[Start of Excerpted data]

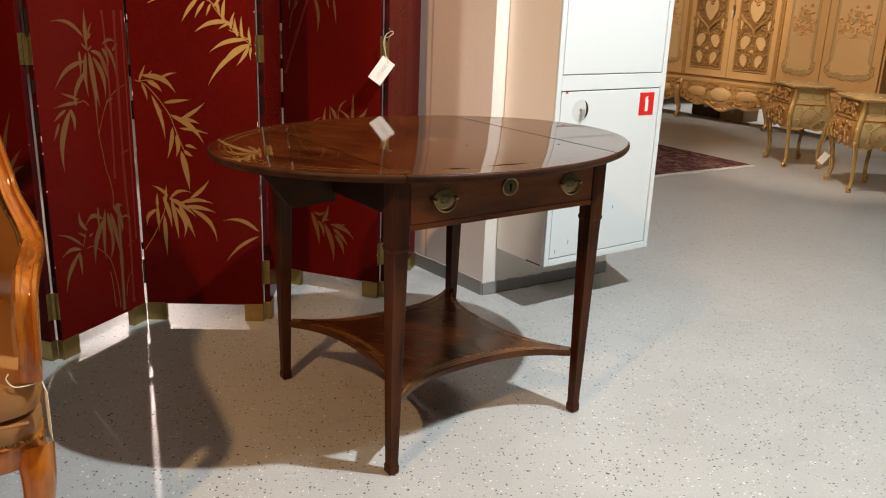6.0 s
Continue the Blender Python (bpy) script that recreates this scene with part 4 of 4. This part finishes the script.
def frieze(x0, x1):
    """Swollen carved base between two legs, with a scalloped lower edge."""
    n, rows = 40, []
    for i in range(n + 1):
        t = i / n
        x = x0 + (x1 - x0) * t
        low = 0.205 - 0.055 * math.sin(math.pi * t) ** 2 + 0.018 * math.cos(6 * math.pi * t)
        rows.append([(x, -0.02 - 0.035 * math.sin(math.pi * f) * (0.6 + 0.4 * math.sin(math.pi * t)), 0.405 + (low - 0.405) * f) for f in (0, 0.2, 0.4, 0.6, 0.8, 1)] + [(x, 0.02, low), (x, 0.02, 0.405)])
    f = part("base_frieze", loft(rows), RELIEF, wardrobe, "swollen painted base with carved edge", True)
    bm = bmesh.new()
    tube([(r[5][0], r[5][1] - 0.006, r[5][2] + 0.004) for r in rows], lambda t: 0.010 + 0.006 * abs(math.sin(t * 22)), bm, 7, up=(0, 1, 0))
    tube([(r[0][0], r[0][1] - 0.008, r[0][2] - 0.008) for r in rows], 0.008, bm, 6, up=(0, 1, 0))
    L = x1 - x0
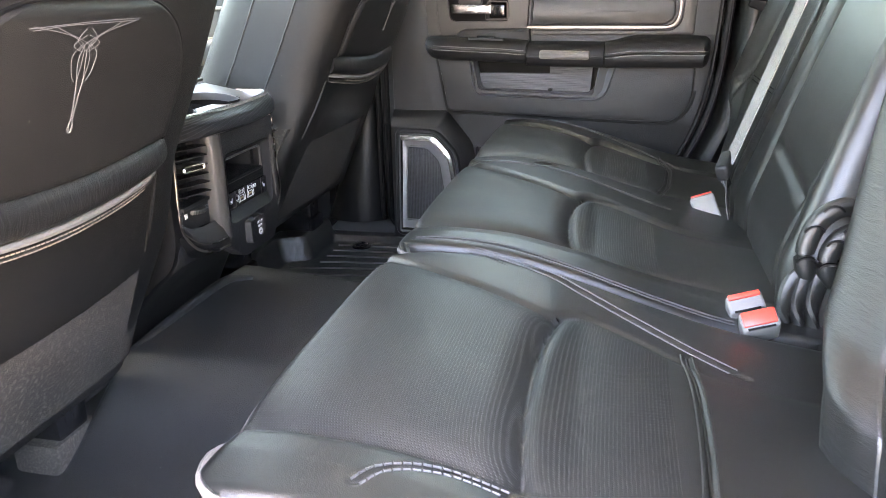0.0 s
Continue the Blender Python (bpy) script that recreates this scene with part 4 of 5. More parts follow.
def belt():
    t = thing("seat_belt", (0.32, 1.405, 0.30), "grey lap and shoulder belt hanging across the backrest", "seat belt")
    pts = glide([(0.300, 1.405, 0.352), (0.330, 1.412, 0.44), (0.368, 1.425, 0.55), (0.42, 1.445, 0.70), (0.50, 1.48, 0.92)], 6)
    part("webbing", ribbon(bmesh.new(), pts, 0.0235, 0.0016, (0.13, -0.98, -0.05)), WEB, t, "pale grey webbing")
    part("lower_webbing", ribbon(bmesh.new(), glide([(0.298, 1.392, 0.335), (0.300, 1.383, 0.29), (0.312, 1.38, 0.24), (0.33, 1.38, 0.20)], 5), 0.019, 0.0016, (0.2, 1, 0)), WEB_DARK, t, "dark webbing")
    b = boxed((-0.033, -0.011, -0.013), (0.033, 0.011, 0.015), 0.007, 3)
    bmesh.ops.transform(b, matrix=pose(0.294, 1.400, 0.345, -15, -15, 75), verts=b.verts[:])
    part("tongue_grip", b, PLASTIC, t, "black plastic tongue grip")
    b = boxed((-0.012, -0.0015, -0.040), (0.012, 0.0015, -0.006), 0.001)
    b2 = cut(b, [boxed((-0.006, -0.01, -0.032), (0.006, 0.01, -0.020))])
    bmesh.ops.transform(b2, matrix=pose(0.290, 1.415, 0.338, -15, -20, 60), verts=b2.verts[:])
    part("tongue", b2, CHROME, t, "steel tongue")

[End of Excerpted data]

● What this task involves
Repeat exactly, and only, the lines from the line containing "More parts follow." through the last line of the records above, both included.

● Right answer
Continue the Blender Python (bpy) script that recreates this scene with part 4 of 5. More parts follow.
def belt():
    t = thing("seat_belt", (0.32, 1.405, 0.30), "grey lap and shoulder belt hanging across the backrest", "seat belt")
    pts = glide([(0.300, 1.405, 0.352), (0.330, 1.412, 0.44), (0.368, 1.425, 0.55), (0.42, 1.445, 0.70), (0.50, 1.48, 0.92)], 6)
    part("webbing", ribbon(bmesh.new(), pts, 0.0235, 0.0016, (0.13, -0.98, -0.05)), WEB, t, "pale grey webbing")
    part("lower_webbing", ribbon(bmesh.new(), glide([(0.298, 1.392, 0.335), (0.300, 1.383, 0.29), (0.312, 1.38, 0.24), (0.33, 1.38, 0.20)], 5), 0.019, 0.0016, (0.2, 1, 0)), WEB_DARK, t, "dark webbing")
    b = boxed((-0.033, -0.011, -0.013), (0.033, 0.011, 0.015), 0.007, 3)
    bmesh.ops.transform(b, matrix=pose(0.294, 1.400, 0.345, -15, -15, 75), verts=b.verts[:])
    part("tongue_grip", b, PLASTIC, t, "black plastic tongue grip")
    b = boxed((-0.012, -0.0015, -0.040), (0.012, 0.0015, -0.006), 0.001)
    b2 = cut(b, [boxed((-0.006, -0.01, -0.032), (0.006, 0.01, -0.020))])
    bmesh.ops.transform(b2, matrix=pose(0.290, 1.415, 0.338, -15, -20, 60), verts=b2.verts[:])
    part("tongue", b2, CHROME, t, "steel tongue")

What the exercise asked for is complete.